他の新聞社名を語り、景品を配り、騙して新聞契約を取ろうという手口。先日、新聞拡張員のあくどい商法の被害に遭った。
インターフォンが鳴って『今日はー。Y新聞新規ご契約ありがとうございます』という声が流れてきた。40年ほど購読してきたA新聞をやめ、Y新聞に変えた矢先のこと。Y新聞販売店の挨拶かと思い、ドアを開けると、オールバックヘアできつい目の、頬がこけたスーツ姿の男が顔を覗かせた。
『Y新聞契約ありがとうございます。これは新規契約お礼です』と洗剤を6個、ドアを開けて私に手渡した。なんどか、くどいようにお礼の言葉を述べたあと、『そうそう。私、A新聞販売店員から泣きつかれてしまって困っているんですよ』
『おやどうしました』と私。
『お宅は40年もA新聞を購読していたというじゃありませんか。なぜ購読をやめるんです』
私『・・・。』
『そうそう。洗剤よろしかったらもう4個差し上げます。Y新聞を新規にとっていただく上、A新聞も3ヶ月でいいから継続してくださいよ』
『変ですね。Y新聞の貴方がどうして、私の家がA新聞をやめたことを知っているんです?』と私。

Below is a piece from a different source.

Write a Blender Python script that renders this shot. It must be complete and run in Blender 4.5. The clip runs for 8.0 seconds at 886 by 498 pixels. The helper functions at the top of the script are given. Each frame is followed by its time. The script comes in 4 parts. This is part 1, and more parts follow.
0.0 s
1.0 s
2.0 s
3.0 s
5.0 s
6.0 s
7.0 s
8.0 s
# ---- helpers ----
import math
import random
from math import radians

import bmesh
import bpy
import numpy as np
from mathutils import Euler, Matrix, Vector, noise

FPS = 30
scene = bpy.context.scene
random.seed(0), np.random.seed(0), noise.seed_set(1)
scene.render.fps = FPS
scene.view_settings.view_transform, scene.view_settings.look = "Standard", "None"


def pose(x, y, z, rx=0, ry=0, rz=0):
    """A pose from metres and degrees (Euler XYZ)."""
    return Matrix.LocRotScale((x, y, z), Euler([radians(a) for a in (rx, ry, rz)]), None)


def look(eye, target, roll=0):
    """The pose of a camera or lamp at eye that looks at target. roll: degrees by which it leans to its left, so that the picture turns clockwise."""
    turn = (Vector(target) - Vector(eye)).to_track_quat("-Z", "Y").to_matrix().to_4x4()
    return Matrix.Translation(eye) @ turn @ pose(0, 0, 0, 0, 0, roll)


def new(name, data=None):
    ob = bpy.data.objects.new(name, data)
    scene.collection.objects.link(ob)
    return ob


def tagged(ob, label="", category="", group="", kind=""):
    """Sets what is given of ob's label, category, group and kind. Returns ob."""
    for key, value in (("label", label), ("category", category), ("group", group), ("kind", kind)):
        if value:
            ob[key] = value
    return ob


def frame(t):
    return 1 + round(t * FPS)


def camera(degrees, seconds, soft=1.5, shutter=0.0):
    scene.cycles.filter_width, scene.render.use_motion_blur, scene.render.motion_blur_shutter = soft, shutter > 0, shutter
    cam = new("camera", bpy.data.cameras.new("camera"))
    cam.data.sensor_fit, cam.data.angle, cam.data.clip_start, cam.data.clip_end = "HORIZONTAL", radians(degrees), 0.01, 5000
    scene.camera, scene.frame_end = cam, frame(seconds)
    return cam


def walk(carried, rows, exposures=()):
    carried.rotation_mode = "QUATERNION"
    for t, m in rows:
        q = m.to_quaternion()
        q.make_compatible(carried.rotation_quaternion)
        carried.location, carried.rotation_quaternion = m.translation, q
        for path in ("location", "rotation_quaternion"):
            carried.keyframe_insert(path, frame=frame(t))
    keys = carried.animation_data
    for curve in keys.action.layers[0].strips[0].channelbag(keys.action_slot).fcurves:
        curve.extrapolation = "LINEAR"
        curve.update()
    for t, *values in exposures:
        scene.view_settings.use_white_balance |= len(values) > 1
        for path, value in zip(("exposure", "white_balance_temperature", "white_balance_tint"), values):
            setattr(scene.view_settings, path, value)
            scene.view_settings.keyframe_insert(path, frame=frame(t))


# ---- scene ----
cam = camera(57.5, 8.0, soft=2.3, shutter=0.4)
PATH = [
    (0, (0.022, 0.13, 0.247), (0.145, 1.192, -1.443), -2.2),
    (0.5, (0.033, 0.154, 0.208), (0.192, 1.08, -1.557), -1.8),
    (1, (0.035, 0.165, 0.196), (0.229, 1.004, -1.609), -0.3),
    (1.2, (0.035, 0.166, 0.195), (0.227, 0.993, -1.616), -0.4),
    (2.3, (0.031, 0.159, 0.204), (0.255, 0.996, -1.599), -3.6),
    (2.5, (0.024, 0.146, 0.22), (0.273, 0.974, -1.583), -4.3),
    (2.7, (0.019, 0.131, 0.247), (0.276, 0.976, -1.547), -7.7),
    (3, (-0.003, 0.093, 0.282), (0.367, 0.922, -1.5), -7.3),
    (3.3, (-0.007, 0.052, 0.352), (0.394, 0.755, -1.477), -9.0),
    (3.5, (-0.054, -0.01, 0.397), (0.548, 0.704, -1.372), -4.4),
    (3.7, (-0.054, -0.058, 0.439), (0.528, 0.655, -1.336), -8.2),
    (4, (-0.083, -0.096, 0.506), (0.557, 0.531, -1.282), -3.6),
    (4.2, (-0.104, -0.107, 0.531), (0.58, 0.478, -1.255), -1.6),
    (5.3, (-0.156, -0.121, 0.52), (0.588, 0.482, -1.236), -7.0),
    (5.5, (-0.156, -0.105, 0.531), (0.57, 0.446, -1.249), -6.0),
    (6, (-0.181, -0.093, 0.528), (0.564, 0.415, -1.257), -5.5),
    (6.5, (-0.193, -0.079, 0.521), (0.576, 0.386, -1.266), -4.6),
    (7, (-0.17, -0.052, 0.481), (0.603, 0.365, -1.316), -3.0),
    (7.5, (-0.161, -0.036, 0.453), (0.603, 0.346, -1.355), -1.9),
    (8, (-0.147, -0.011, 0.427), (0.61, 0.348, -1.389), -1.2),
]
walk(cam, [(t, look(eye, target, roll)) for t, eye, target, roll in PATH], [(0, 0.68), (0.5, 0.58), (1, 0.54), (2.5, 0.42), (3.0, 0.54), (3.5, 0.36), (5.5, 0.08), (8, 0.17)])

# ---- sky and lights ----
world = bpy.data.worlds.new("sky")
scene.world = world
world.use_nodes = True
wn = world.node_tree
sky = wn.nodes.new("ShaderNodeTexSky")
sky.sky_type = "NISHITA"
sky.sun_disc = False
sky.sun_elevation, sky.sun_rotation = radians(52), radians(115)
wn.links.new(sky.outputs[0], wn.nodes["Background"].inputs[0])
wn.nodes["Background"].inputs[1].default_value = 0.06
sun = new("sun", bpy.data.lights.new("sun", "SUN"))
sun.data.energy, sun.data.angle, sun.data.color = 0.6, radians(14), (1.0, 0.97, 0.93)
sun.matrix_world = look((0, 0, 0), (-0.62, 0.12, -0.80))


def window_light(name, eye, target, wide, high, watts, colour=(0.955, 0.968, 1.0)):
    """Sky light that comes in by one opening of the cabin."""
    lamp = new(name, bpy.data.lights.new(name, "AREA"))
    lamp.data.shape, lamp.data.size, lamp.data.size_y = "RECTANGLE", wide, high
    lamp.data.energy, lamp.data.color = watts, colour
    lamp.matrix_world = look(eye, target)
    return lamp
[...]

『それは新聞拡張員の間の横の連絡ですよ。同じ世界で飯を食っているんで、頼み込まれたのですよ』
『それはできませんよ。Y新聞に切り替えたのだし、N経済と地元紙を取っているので4つも新聞を取るわけにはいきませんね』と言うと、突然態度が変わり、靴をドアの間に差し込み、ドアを閉じるられないようにして、ねちっこく繰り返し、A新聞を取れといい続ける。
『私の顔を潰さないでよ。頼むよ』
『貴方、ほんとうにY新聞の方?嘘でしょう。A新聞の方でしょう。洗剤なんか要りません。持って帰って』と押し問答した揚句、『Y新聞販売店に電話するから待ってね』というと、そそくさと洗剤を10個抱え、『あきらめないぞ。また来るぞ』と捨て台詞を残して帰って行った。

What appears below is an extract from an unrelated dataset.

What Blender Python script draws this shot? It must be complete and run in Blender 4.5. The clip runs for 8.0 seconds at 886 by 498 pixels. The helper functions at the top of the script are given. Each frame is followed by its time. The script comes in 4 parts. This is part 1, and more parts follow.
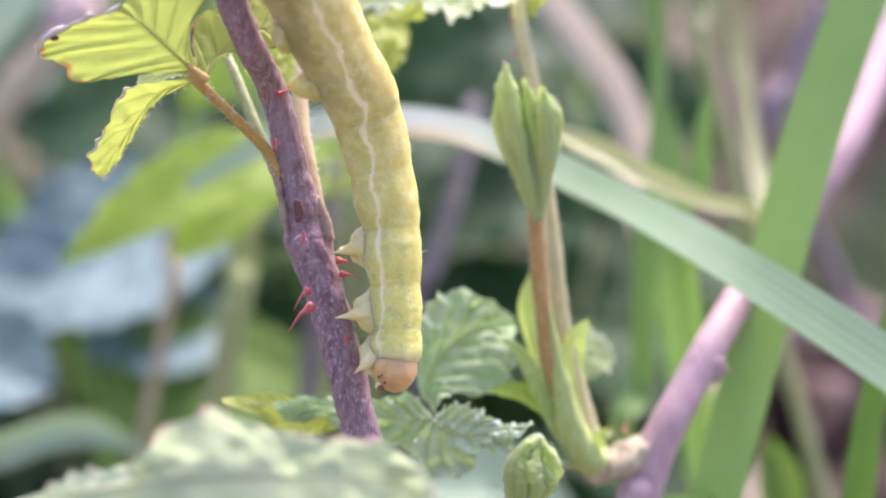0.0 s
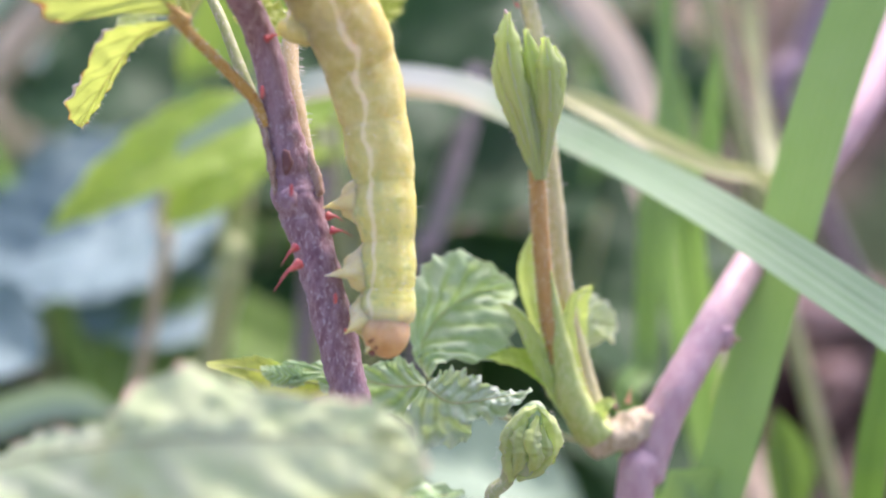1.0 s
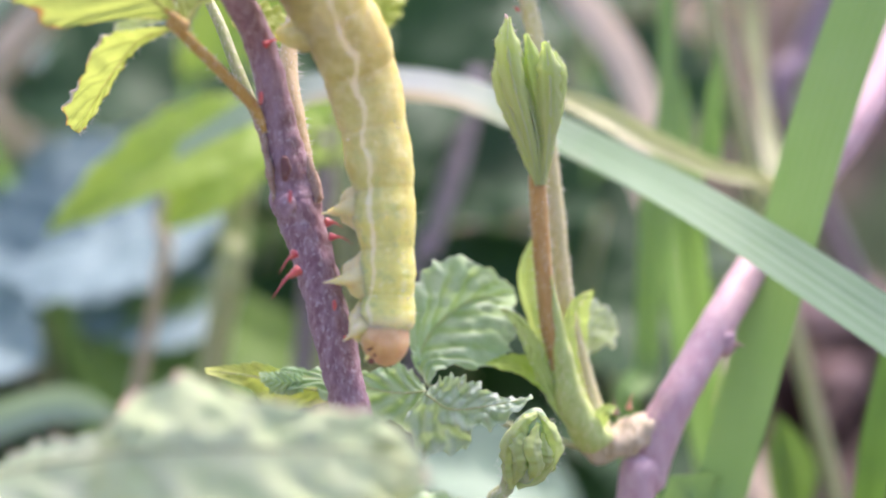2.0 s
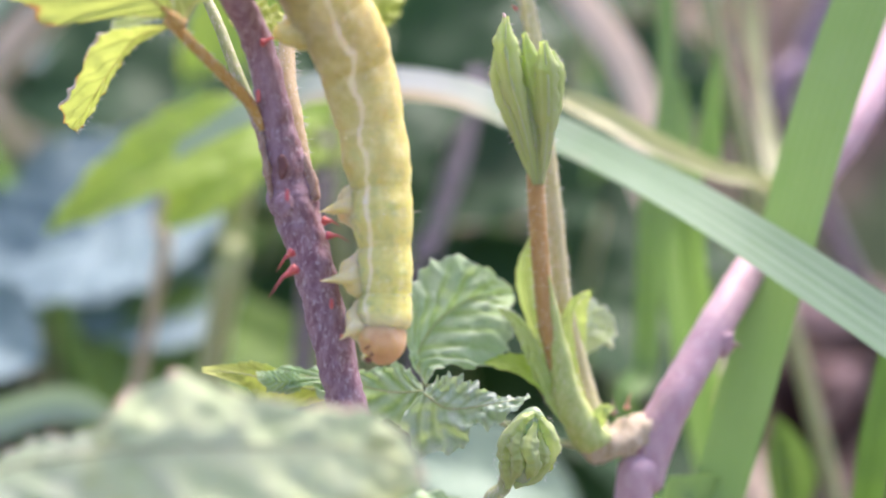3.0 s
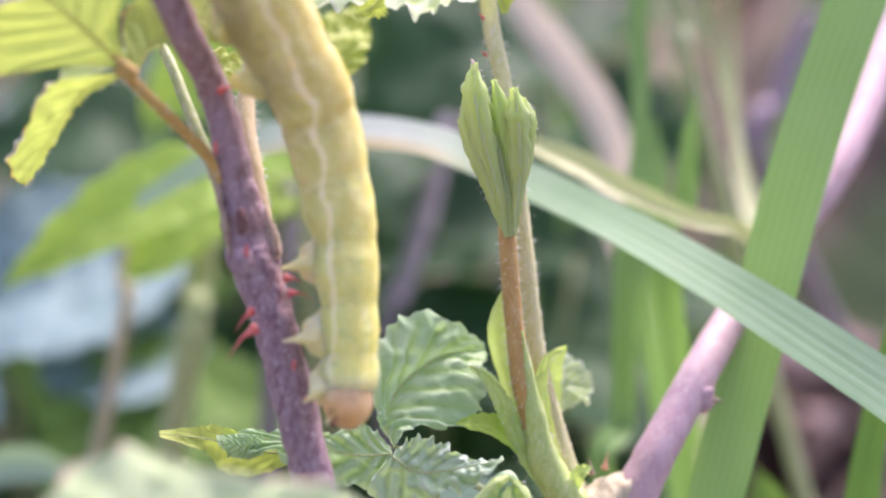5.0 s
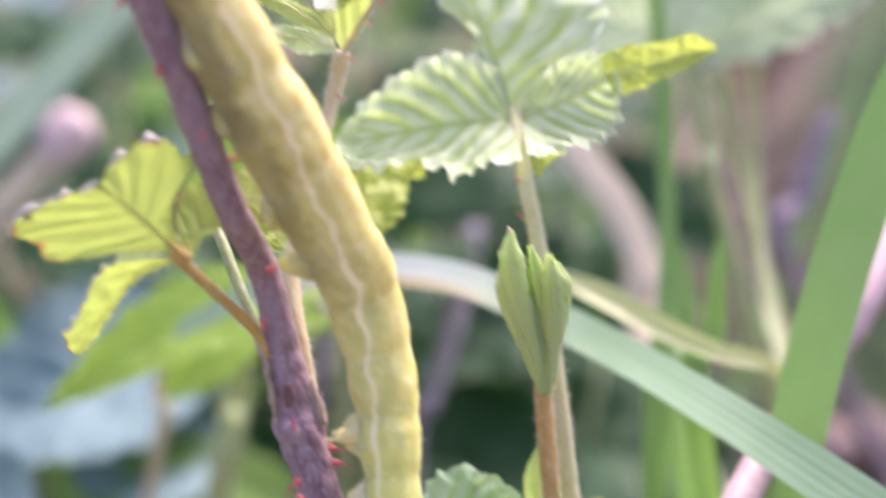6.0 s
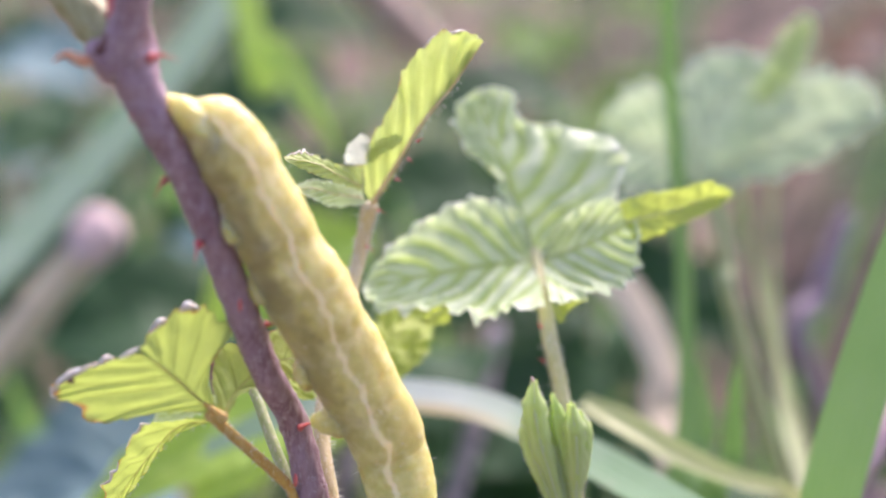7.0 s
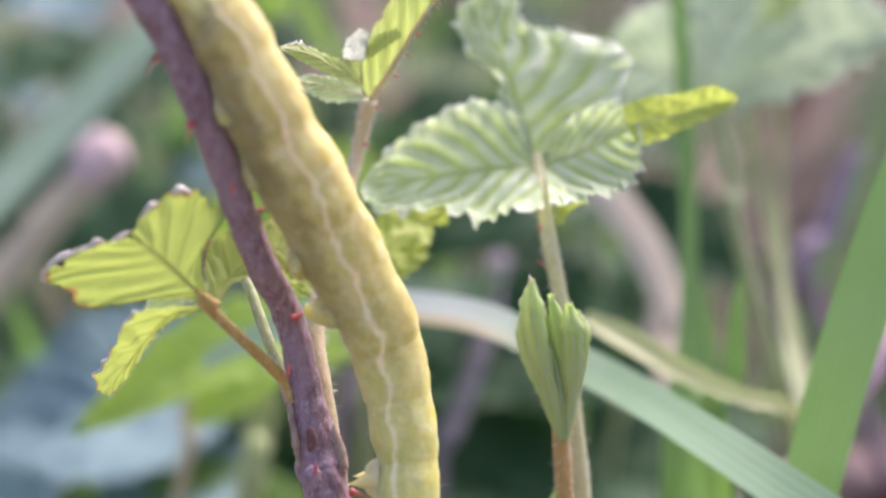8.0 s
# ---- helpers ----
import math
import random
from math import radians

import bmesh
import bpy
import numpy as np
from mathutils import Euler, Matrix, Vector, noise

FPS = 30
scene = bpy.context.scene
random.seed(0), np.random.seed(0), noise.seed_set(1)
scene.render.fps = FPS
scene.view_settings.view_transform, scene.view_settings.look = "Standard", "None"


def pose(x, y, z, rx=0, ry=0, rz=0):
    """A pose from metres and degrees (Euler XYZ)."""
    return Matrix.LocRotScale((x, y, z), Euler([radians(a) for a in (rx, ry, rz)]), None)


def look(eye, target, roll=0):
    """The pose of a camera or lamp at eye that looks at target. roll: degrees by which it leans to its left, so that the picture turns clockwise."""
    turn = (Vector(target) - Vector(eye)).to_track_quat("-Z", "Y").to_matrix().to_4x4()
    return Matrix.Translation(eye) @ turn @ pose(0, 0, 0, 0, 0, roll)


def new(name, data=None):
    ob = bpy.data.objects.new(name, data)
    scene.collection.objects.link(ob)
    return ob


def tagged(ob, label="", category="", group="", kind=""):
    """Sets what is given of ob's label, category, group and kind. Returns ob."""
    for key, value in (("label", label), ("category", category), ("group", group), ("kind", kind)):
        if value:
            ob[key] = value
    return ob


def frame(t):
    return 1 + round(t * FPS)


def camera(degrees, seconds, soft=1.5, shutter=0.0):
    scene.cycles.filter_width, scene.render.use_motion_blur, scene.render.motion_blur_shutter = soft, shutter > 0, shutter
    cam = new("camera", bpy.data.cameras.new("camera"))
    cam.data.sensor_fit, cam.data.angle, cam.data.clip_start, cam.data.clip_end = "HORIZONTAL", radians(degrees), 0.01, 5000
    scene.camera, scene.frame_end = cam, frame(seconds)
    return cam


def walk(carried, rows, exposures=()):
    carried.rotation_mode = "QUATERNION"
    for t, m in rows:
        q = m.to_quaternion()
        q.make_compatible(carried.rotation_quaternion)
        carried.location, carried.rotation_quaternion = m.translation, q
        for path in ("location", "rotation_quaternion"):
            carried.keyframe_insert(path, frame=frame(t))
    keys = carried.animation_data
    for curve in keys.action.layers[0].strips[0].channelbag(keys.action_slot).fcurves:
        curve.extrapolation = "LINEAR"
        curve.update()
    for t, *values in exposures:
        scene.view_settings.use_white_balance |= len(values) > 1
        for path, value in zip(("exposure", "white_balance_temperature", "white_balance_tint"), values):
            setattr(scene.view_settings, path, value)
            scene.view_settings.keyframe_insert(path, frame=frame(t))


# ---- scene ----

これと似たような事もあった。そのときは攻守逆でA新聞だと名乗ったにもかかわらず、Y新聞を勧誘された。
A新聞の購読を中止するのは、それなりの理由がある。費用の問題。A新聞の記事と編集の質の問題。予定記事の多さにウンザリ。広告に品性のないものが溢れ出したなどなど。しかも、集金おばさんが2回続けて期限切れチケットを置いてゆく無神経さ。
私も以前は雑誌社に在籍し、A新聞の言葉使いをお手本に原稿を書いてきたのだが、ここ10年来、徐々にロイヤリティがなくなってきていた。新聞拡張は、丸暴の世界と同じようだという噂は耳にしていたが、恐い思いをしたのは初めてだった。
その後、1,2度、その拡張員が門前に現われたが、取り合わなかった。
そのことがあって数ヵ月後、A新聞の本社の営業部員が現われたが、『拡張員で大分、ご迷惑をおかけしたようで、謝りに本社から参りました』と、前者とは打って変わって紳士的だった。戦争中の海軍大臣の親族という彼は、ひたすらあやまり続ける東北弁なまりに心をほだされ、なんとはなしに6ヶ月購読の印を押していた。
自分の利益のために、他社をだしに使い、偽って新聞勧誘をするのは許せない。大学で『新聞は公器。社会の木鐸』と新聞学の講義で、執拗に教え込まれたことを思い出し、『社説の格調の高さ』に相反して、やくざマガイの商法が、いまだに新聞の世界でまかり通っていることに、やるせなさを感じる今日この頃です。